EXERCISE REQUIREMENTS:
Word for word, print each line of the listing below; pictures stay out.

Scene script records
^^^^
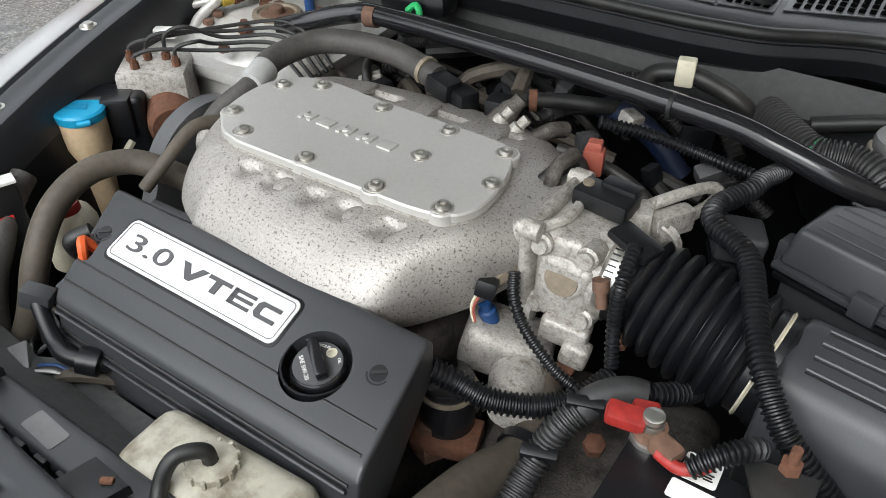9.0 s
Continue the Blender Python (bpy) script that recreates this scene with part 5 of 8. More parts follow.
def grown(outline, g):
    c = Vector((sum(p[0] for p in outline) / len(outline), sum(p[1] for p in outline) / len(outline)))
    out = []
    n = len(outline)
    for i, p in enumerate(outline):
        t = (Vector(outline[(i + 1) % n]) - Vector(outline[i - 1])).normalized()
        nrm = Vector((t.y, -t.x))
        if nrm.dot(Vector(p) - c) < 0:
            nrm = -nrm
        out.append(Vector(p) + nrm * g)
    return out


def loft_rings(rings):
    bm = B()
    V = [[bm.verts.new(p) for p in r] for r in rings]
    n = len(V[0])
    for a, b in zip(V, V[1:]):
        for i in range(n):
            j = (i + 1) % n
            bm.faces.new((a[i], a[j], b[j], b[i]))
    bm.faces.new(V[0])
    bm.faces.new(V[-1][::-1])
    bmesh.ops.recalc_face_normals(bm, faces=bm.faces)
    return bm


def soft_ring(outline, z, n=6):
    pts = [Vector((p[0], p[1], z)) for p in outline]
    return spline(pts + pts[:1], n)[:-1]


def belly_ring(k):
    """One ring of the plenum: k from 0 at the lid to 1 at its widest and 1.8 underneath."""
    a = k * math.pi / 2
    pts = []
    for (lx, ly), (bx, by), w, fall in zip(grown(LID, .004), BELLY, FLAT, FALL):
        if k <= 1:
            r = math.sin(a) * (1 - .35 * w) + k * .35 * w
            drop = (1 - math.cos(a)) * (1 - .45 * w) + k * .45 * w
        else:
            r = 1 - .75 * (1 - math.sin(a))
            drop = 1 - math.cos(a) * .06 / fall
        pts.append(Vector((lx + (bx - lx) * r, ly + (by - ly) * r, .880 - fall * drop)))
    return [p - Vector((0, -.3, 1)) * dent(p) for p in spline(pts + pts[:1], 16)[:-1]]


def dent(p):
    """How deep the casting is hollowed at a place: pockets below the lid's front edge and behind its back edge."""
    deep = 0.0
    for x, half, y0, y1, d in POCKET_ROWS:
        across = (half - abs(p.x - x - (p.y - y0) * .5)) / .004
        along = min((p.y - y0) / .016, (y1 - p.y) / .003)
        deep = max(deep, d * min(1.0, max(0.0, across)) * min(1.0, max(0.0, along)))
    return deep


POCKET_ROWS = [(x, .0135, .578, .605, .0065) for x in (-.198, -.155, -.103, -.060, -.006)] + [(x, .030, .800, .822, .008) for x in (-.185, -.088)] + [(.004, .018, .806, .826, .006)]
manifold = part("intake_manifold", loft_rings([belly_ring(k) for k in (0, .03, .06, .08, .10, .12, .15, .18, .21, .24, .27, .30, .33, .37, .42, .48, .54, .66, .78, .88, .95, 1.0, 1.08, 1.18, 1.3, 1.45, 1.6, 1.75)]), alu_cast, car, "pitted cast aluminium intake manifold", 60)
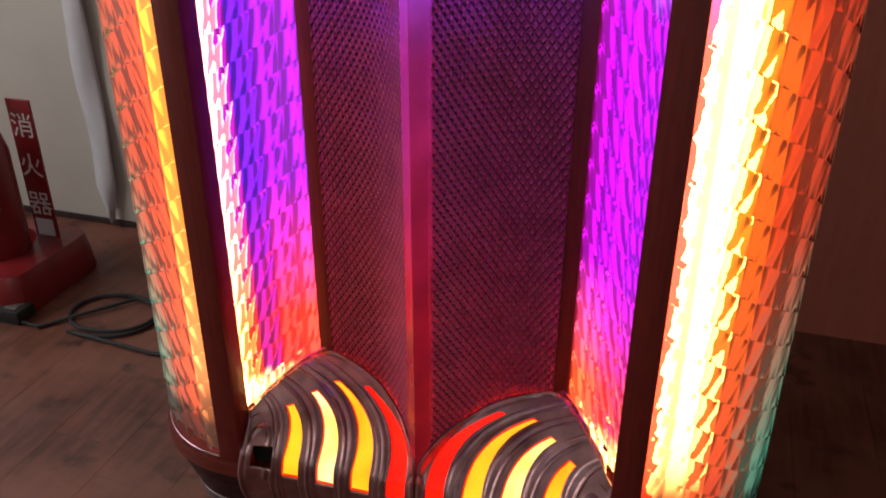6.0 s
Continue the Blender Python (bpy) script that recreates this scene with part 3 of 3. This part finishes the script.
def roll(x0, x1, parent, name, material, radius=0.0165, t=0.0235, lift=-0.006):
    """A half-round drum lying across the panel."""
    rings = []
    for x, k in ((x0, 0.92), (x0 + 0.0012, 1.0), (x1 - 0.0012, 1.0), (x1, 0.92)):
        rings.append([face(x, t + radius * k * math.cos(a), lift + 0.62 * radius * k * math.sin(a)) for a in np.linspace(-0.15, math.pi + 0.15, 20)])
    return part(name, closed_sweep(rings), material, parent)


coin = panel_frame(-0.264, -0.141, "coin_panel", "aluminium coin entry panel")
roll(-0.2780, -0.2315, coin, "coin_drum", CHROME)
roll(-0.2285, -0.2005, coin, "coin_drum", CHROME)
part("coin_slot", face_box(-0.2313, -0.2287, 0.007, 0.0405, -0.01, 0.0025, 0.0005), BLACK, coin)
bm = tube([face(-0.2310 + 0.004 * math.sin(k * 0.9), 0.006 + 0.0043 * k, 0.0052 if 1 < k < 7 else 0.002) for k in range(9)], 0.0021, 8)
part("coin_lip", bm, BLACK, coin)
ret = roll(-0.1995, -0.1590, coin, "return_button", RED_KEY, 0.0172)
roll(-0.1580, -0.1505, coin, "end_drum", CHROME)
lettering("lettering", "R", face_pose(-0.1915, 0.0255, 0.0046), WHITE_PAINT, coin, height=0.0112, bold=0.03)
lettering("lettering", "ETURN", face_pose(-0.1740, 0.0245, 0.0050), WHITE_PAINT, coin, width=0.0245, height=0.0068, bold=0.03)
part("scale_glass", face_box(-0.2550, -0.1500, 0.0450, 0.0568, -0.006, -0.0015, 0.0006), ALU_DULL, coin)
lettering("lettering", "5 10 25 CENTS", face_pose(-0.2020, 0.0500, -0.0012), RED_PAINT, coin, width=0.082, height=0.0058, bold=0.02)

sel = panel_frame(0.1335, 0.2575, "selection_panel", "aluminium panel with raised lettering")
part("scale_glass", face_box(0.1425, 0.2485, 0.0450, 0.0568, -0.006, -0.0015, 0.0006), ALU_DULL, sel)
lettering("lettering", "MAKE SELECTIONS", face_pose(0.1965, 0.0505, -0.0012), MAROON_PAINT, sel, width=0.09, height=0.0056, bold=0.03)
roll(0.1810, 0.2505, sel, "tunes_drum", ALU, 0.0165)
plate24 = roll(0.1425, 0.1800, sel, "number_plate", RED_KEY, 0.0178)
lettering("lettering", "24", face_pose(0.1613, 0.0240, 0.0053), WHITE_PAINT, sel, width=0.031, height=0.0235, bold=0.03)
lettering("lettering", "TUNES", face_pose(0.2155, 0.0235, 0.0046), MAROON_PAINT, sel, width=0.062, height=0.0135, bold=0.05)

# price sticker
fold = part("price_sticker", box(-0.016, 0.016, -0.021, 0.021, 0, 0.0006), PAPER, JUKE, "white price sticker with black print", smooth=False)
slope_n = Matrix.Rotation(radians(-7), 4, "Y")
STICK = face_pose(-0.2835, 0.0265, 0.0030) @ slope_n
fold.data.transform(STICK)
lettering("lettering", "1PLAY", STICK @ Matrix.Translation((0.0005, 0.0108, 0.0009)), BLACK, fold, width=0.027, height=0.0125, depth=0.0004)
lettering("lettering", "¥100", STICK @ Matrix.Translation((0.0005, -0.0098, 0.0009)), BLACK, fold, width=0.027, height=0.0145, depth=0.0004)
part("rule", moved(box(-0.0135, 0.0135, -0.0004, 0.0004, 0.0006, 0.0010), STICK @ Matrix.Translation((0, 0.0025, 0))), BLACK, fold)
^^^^
EXERCISE OUTPUT:
9.0 s
Continue the Blender Python (bpy) script that recreates this scene with part 5 of 8. More parts follow.
def grown(outline, g):
    c = Vector((sum(p[0] for p in outline) / len(outline), sum(p[1] for p in outline) / len(outline)))
    out = []
    n = len(outline)
    for i, p in enumerate(outline):
        t = (Vector(outline[(i + 1) % n]) - Vector(outline[i - 1])).normalized()
        nrm = Vector((t.y, -t.x))
        if nrm.dot(Vector(p) - c) < 0:
            nrm = -nrm
        out.append(Vector(p) + nrm * g)
    return out


def loft_rings(rings):
    bm = B()
    V = [[bm.verts.new(p) for p in r] for r in rings]
    n = len(V[0])
    for a, b in zip(V, V[1:]):
        for i in range(n):
            j = (i + 1) % n
            bm.faces.new((a[i], a[j], b[j], b[i]))
    bm.faces.new(V[0])
    bm.faces.new(V[-1][::-1])
    bmesh.ops.recalc_face_normals(bm, faces=bm.faces)
    return bm


def soft_ring(outline, z, n=6):
    pts = [Vector((p[0], p[1], z)) for p in outline]
    return spline(pts + pts[:1], n)[:-1]


def belly_ring(k):
    """One ring of the plenum: k from 0 at the lid to 1 at its widest and 1.8 underneath."""
    a = k * math.pi / 2
    pts = []
    for (lx, ly), (bx, by), w, fall in zip(grown(LID, .004), BELLY, FLAT, FALL):
        if k <= 1:
            r = math.sin(a) * (1 - .35 * w) + k * .35 * w
            drop = (1 - math.cos(a)) * (1 - .45 * w) + k * .45 * w
        else:
            r = 1 - .75 * (1 - math.sin(a))
            drop = 1 - math.cos(a) * .06 / fall
        pts.append(Vector((lx + (bx - lx) * r, ly + (by - ly) * r, .880 - fall * drop)))
    return [p - Vector((0, -.3, 1)) * dent(p) for p in spline(pts + pts[:1], 16)[:-1]]


def dent(p):
    """How deep the casting is hollowed at a place: pockets below the lid's front edge and behind its back edge."""
    deep = 0.0
    for x, half, y0, y1, d in POCKET_ROWS:
        across = (half - abs(p.x - x - (p.y - y0) * .5)) / .004
        along = min((p.y - y0) / .016, (y1 - p.y) / .003)
        deep = max(deep, d * min(1.0, max(0.0, across)) * min(1.0, max(0.0, along)))
    return deep


POCKET_ROWS = [(x, .0135, .578, .605, .0065) for x in (-.198, -.155, -.103, -.060, -.006)] + [(x, .030, .800, .822, .008) for x in (-.185, -.088)] + [(.004, .018, .806, .826, .006)]
manifold = part("intake_manifold", loft_rings([belly_ring(k) for k in (0, .03, .06, .08, .10, .12, .15, .18, .21, .24, .27, .30, .33, .37, .42, .48, .54, .66, .78, .88, .95, 1.0, 1.08, 1.18, 1.3, 1.45, 1.6, 1.75)]), alu_cast, car, "pitted cast aluminium intake manifold", 60)
6.0 s
Continue the Blender Python (bpy) script that recreates this scene with part 3 of 3. This part finishes the script.
def roll(x0, x1, parent, name, material, radius=0.0165, t=0.0235, lift=-0.006):
    """A half-round drum lying across the panel."""
    rings = []
    for x, k in ((x0, 0.92), (x0 + 0.0012, 1.0), (x1 - 0.0012, 1.0), (x1, 0.92)):
        rings.append([face(x, t + radius * k * math.cos(a), lift + 0.62 * radius * k * math.sin(a)) for a in np.linspace(-0.15, math.pi + 0.15, 20)])
    return part(name, closed_sweep(rings), material, parent)


coin = panel_frame(-0.264, -0.141, "coin_panel", "aluminium coin entry panel")
roll(-0.2780, -0.2315, coin, "coin_drum", CHROME)
roll(-0.2285, -0.2005, coin, "coin_drum", CHROME)
part("coin_slot", face_box(-0.2313, -0.2287, 0.007, 0.0405, -0.01, 0.0025, 0.0005), BLACK, coin)
bm = tube([face(-0.2310 + 0.004 * math.sin(k * 0.9), 0.006 + 0.0043 * k, 0.0052 if 1 < k < 7 else 0.002) for k in range(9)], 0.0021, 8)
part("coin_lip", bm, BLACK, coin)
ret = roll(-0.1995, -0.1590, coin, "return_button", RED_KEY, 0.0172)
roll(-0.1580, -0.1505, coin, "end_drum", CHROME)
lettering("lettering", "R", face_pose(-0.1915, 0.0255, 0.0046), WHITE_PAINT, coin, height=0.0112, bold=0.03)
lettering("lettering", "ETURN", face_pose(-0.1740, 0.0245, 0.0050), WHITE_PAINT, coin, width=0.0245, height=0.0068, bold=0.03)
part("scale_glass", face_box(-0.2550, -0.1500, 0.0450, 0.0568, -0.006, -0.0015, 0.0006), ALU_DULL, coin)
lettering("lettering", "5 10 25 CENTS", face_pose(-0.2020, 0.0500, -0.0012), RED_PAINT, coin, width=0.082, height=0.0058, bold=0.02)

sel = panel_frame(0.1335, 0.2575, "selection_panel", "aluminium panel with raised lettering")
part("scale_glass", face_box(0.1425, 0.2485, 0.0450, 0.0568, -0.006, -0.0015, 0.0006), ALU_DULL, sel)
lettering("lettering", "MAKE SELECTIONS", face_pose(0.1965, 0.0505, -0.0012), MAROON_PAINT, sel, width=0.09, height=0.0056, bold=0.03)
roll(0.1810, 0.2505, sel, "tunes_drum", ALU, 0.0165)
plate24 = roll(0.1425, 0.1800, sel, "number_plate", RED_KEY, 0.0178)
lettering("lettering", "24", face_pose(0.1613, 0.0240, 0.0053), WHITE_PAINT, sel, width=0.031, height=0.0235, bold=0.03)
lettering("lettering", "TUNES", face_pose(0.2155, 0.0235, 0.0046), MAROON_PAINT, sel, width=0.062, height=0.0135, bold=0.05)

# price sticker
fold = part("price_sticker", box(-0.016, 0.016, -0.021, 0.021, 0, 0.0006), PAPER, JUKE, "white price sticker with black print", smooth=False)
slope_n = Matrix.Rotation(radians(-7), 4, "Y")
STICK = face_pose(-0.2835, 0.0265, 0.0030) @ slope_n
fold.data.transform(STICK)
lettering("lettering", "1PLAY", STICK @ Matrix.Translation((0.0005, 0.0108, 0.0009)), BLACK, fold, width=0.027, height=0.0125, depth=0.0004)
lettering("lettering", "¥100", STICK @ Matrix.Translation((0.0005, -0.0098, 0.0009)), BLACK, fold, width=0.027, height=0.0145, depth=0.0004)
part("rule", moved(box(-0.0135, 0.0135, -0.0004, 0.0004, 0.0006, 0.0010), STICK @ Matrix.Translation((0, 0.0025, 0))), BLACK, fold)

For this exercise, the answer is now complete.